┌──

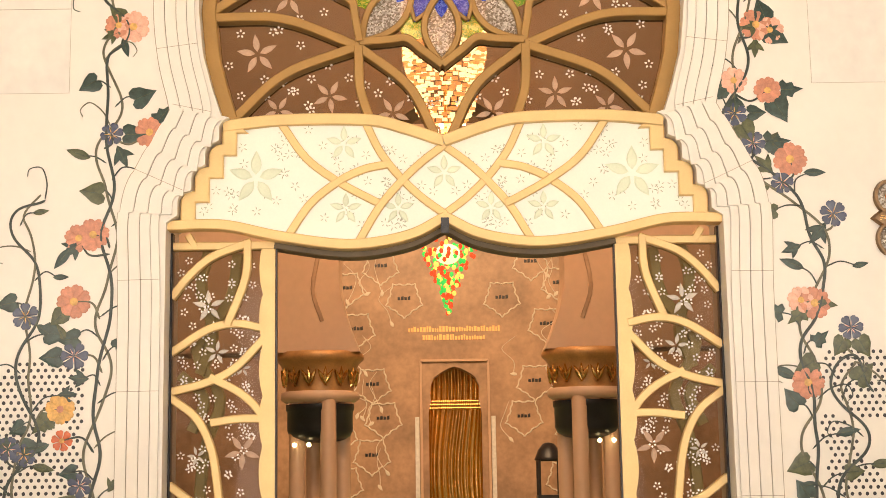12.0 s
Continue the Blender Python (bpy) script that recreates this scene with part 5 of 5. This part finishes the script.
# ventilation panels low on the wall: flat dark discs paint the shade in the holes
for name, x0, x1, zt, lean in (("l", -5.2, -4.1, 3.05, 1), ("r", 4.62, 6.2, 3.05, -1)):
    acc = Acc()
    i = 0
    z = 0.5
    while z < zt:
        x = x0 + (0.044 if i % 2 else 0)
        while x < x1:
            edge = 0.06 * math.sin(z * 5.0) + 0.04 * math.sin(z * 11)
            top = zt - 0.35 * max(0, 1 - (x - x0) / 0.35) ** 2 if lean > 0 else zt - 0.02
            if z < top and x0 + edge < x < x1 + edge and noise.noise(Vector((x * 1.6, z * 1.6, 3.3))) > -0.22:
                acc.fan([(x + 0.022 * math.cos(t), 16.9925, z + 0.024 * math.sin(t)) for t in (q * math.pi / 4 for q in range(8))])
            x += 0.088
        z += 0.076
        i += 1
    tagged(acc.obj("vent_holes", M_DARK, wall, "rows of small dark discs with the shade of round vent holes"), kind="stuff")

# bronze jewelled ornament beside the arch
M_ORNAMENT = mat("old_bronze", (0.22, 0.14, 0.075), 0.4, 0.6, vary=0.15, scale=8, fine=60, bump=0.1)
orn = empty("wall_ornament", "bronze quatrefoil ornament with an amber jewel on the wall", "ornament")
So = flat(16.985)
for sx, sz in ((-1, 1), (1, 1), (1, -1), (-1, -1)):
    c = (5.77 + 0.19 * sx, 4.62 + 0.26 * sz)
    rim = [(0.16 * math.cos(q), 0.19 * math.sin(q)) for q in (2 * math.pi * i / 24 for i in range(25))]
    acc = Acc()
    acc.ribbon([(c[0] + u, c[1] + v) for u, v in rim], 0.06, 0.06, 0.05, So, 1)
    lobe = acc.obj("lobe", M_ORNAMENT, orn)
    acc = Acc()
    acc.blob(c[0], c[1], [(0.85 * u, 0.85 * v) for u, v in rim[:-1]], 0.015, So)
    acc.obj("bead_field", M_SILVER, lobe)
    acc = Acc()
    acc.blob(c[0], c[1], [(0.05 * math.cos(q), 0.065 * math.sin(q)) for q in (2 * math.pi * i / 8 for i in range(8))], 0.05, So)
    acc.obj("jewel", M_GEM_ORANGE, lobe)
for k in range(4):
    t = k * math.pi / 2
    acc = Acc()
    acc.blob(5.77 + 0.24 * math.cos(t), 4.62 + 0.24 * math.sin(t), leaf_outline(0.38, 0.13, t, 8), 0.045, So)
    leaf = acc.obj("leaf", M_ORNAMENT, orn)
    acc = Acc()
    for e in (-0.35, 0.0, 0.35):
        acc.ribbon([(5.77 + d * math.cos(t + e * (d - 0.1)), 4.62 + d * math.sin(t + e * (d - 0.1))) for d in (0.12, 0.22, 0.33)], 0.014, 0.008, 0.062, So)
    acc.obj("vein", M_GOLD, leaf)

# small dome camera on the cornice
sec = empty("security_camera", "small white security camera with a dark dome on the cornice", "camera", (-6.05, 16.33, 15.26))
acc = Acc()
acc.tube([(0, 0.08, 0), (0, -0.06, 0)], 0.11, 0.09, 16)
acc.obj("base", M_WHITE, sec)
acc = Acc()
acc.ball((0, -0.07, 0), 0.07, 12, 8)
acc.obj("lens_dome", M_DARK, sec, smooth=True)
# ---- the prayer hall seen through the door ----
M_CORAL_WALL = mat("coral_marble", (0.53, 0.34, 0.215), 0.4, vary=0.2, scale=0.9, fine=5, bump=0.0)
M_PIER = mat("pier_marble", (0.7, 0.48, 0.33), 0.4, vary=0.06, scale=0.6, fine=6, bump=0)
M_CAPITAL = mat("gilded_capital", (0.62, 0.34, 0.13), 0.4, 0.3, vary=0.15, scale=4)
M_HALLGOLD = mat("mihrab_gold", (0.75, 0.48, 0.16), 0.22, 1.0, vary=0.1, scale=3)
M_CARPET = mat("carpet", (0.2, 0.24, 0.14), 0.9, vary=0.15)
M_LINE = mat("pale_inlay", (0.92, 0.84, 0.72), 0.4, vary=0.05)
M_MOTHER = mat("mother_of_pearl", (0.9, 0.88, 0.84), 0.12, vary=0.1, scale=9, fine=60, bump=0.4)
HX = 0.86
plain("floor_hall", [((-22, 17.95, -0.2), (22, 58, -0.004))], M_CARPET, "carpeted floor of the prayer hall", "floor")
plain("wall_hall_side", [((-22.5, 17.95, 0), (-22, 58, 20)), ((22, 17.95, 0), (22.5, 58, 20))], M_PIER, "marble side walls of the prayer hall", "wall")
plain("wall_hall_front", [((-22, 17.9, 0), (-9.7, 18.4, 20)), ((9.7, 17.9, 0), (22, 18.4, 20)), ((-9.7, 17.92, 15.6), (9.7, 18.4, 20))], M_PIER, "marble wall of the prayer hall", "wall")
plain("ceiling_hall", [((-22, 17.95, 20), (22, 58, 20.4))], M_PIER, "plaster ceiling of the prayer hall", "ceiling")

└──

**Stated problem**
Copy every line above word for word and exclude the pictures.

**Output of the exercise**
12.0 s
Continue the Blender Python (bpy) script that recreates this scene with part 5 of 5. This part finishes the script.
# ventilation panels low on the wall: flat dark discs paint the shade in the holes
for name, x0, x1, zt, lean in (("l", -5.2, -4.1, 3.05, 1), ("r", 4.62, 6.2, 3.05, -1)):
    acc = Acc()
    i = 0
    z = 0.5
    while z < zt:
        x = x0 + (0.044 if i % 2 else 0)
        while x < x1:
            edge = 0.06 * math.sin(z * 5.0) + 0.04 * math.sin(z * 11)
            top = zt - 0.35 * max(0, 1 - (x - x0) / 0.35) ** 2 if lean > 0 else zt - 0.02
            if z < top and x0 + edge < x < x1 + edge and noise.noise(Vector((x * 1.6, z * 1.6, 3.3))) > -0.22:
                acc.fan([(x + 0.022 * math.cos(t), 16.9925, z + 0.024 * math.sin(t)) for t in (q * math.pi / 4 for q in range(8))])
            x += 0.088
        z += 0.076
        i += 1
    tagged(acc.obj("vent_holes", M_DARK, wall, "rows of small dark discs with the shade of round vent holes"), kind="stuff")

# bronze jewelled ornament beside the arch
M_ORNAMENT = mat("old_bronze", (0.22, 0.14, 0.075), 0.4, 0.6, vary=0.15, scale=8, fine=60, bump=0.1)
orn = empty("wall_ornament", "bronze quatrefoil ornament with an amber jewel on the wall", "ornament")
So = flat(16.985)
for sx, sz in ((-1, 1), (1, 1), (1, -1), (-1, -1)):
    c = (5.77 + 0.19 * sx, 4.62 + 0.26 * sz)
    rim = [(0.16 * math.cos(q), 0.19 * math.sin(q)) for q in (2 * math.pi * i / 24 for i in range(25))]
    acc = Acc()
    acc.ribbon([(c[0] + u, c[1] + v) for u, v in rim], 0.06, 0.06, 0.05, So, 1)
    lobe = acc.obj("lobe", M_ORNAMENT, orn)
    acc = Acc()
    acc.blob(c[0], c[1], [(0.85 * u, 0.85 * v) for u, v in rim[:-1]], 0.015, So)
    acc.obj("bead_field", M_SILVER, lobe)
    acc = Acc()
    acc.blob(c[0], c[1], [(0.05 * math.cos(q), 0.065 * math.sin(q)) for q in (2 * math.pi * i / 8 for i in range(8))], 0.05, So)
    acc.obj("jewel", M_GEM_ORANGE, lobe)
for k in range(4):
    t = k * math.pi / 2
    acc = Acc()
    acc.blob(5.77 + 0.24 * math.cos(t), 4.62 + 0.24 * math.sin(t), leaf_outline(0.38, 0.13, t, 8), 0.045, So)
    leaf = acc.obj("leaf", M_ORNAMENT, orn)
    acc = Acc()
    for e in (-0.35, 0.0, 0.35):
        acc.ribbon([(5.77 + d * math.cos(t + e * (d - 0.1)), 4.62 + d * math.sin(t + e * (d - 0.1))) for d in (0.12, 0.22, 0.33)], 0.014, 0.008, 0.062, So)
    acc.obj("vein", M_GOLD, leaf)

# small dome camera on the cornice
sec = empty("security_camera", "small white security camera with a dark dome on the cornice", "camera", (-6.05, 16.33, 15.26))
acc = Acc()
acc.tube([(0, 0.08, 0), (0, -0.06, 0)], 0.11, 0.09, 16)
acc.obj("base", M_WHITE, sec)
acc = Acc()
acc.ball((0, -0.07, 0), 0.07, 12, 8)
acc.obj("lens_dome", M_DARK, sec, smooth=True)
# ---- the prayer hall seen through the door ----
M_CORAL_WALL = mat("coral_marble", (0.53, 0.34, 0.215), 0.4, vary=0.2, scale=0.9, fine=5, bump=0.0)
M_PIER = mat("pier_marble", (0.7, 0.48, 0.33), 0.4, vary=0.06, scale=0.6, fine=6, bump=0)
M_CAPITAL = mat("gilded_capital", (0.62, 0.34, 0.13), 0.4, 0.3, vary=0.15, scale=4)
M_HALLGOLD = mat("mihrab_gold", (0.75, 0.48, 0.16), 0.22, 1.0, vary=0.1, scale=3)
M_CARPET = mat("carpet", (0.2, 0.24, 0.14), 0.9, vary=0.15)
M_LINE = mat("pale_inlay", (0.92, 0.84, 0.72), 0.4, vary=0.05)
M_MOTHER = mat("mother_of_pearl", (0.9, 0.88, 0.84), 0.12, vary=0.1, scale=9, fine=60, bump=0.4)
HX = 0.86
plain("floor_hall", [((-22, 17.95, -0.2), (22, 58, -0.004))], M_CARPET, "carpeted floor of the prayer hall", "floor")
plain("wall_hall_side", [((-22.5, 17.95, 0), (-22, 58, 20)), ((22, 17.95, 0), (22.5, 58, 20))], M_PIER, "marble side walls of the prayer hall", "wall")
plain("wall_hall_front", [((-22, 17.9, 0), (-9.7, 18.4, 20)), ((9.7, 17.9, 0), (22, 18.4, 20)), ((-9.7, 17.92, 15.6), (9.7, 18.4, 20))], M_PIER, "marble wall of the prayer hall", "wall")
plain("ceiling_hall", [((-22, 17.95, 20), (22, 58, 20.4))], M_PIER, "plaster ceiling of the prayer hall", "ceiling")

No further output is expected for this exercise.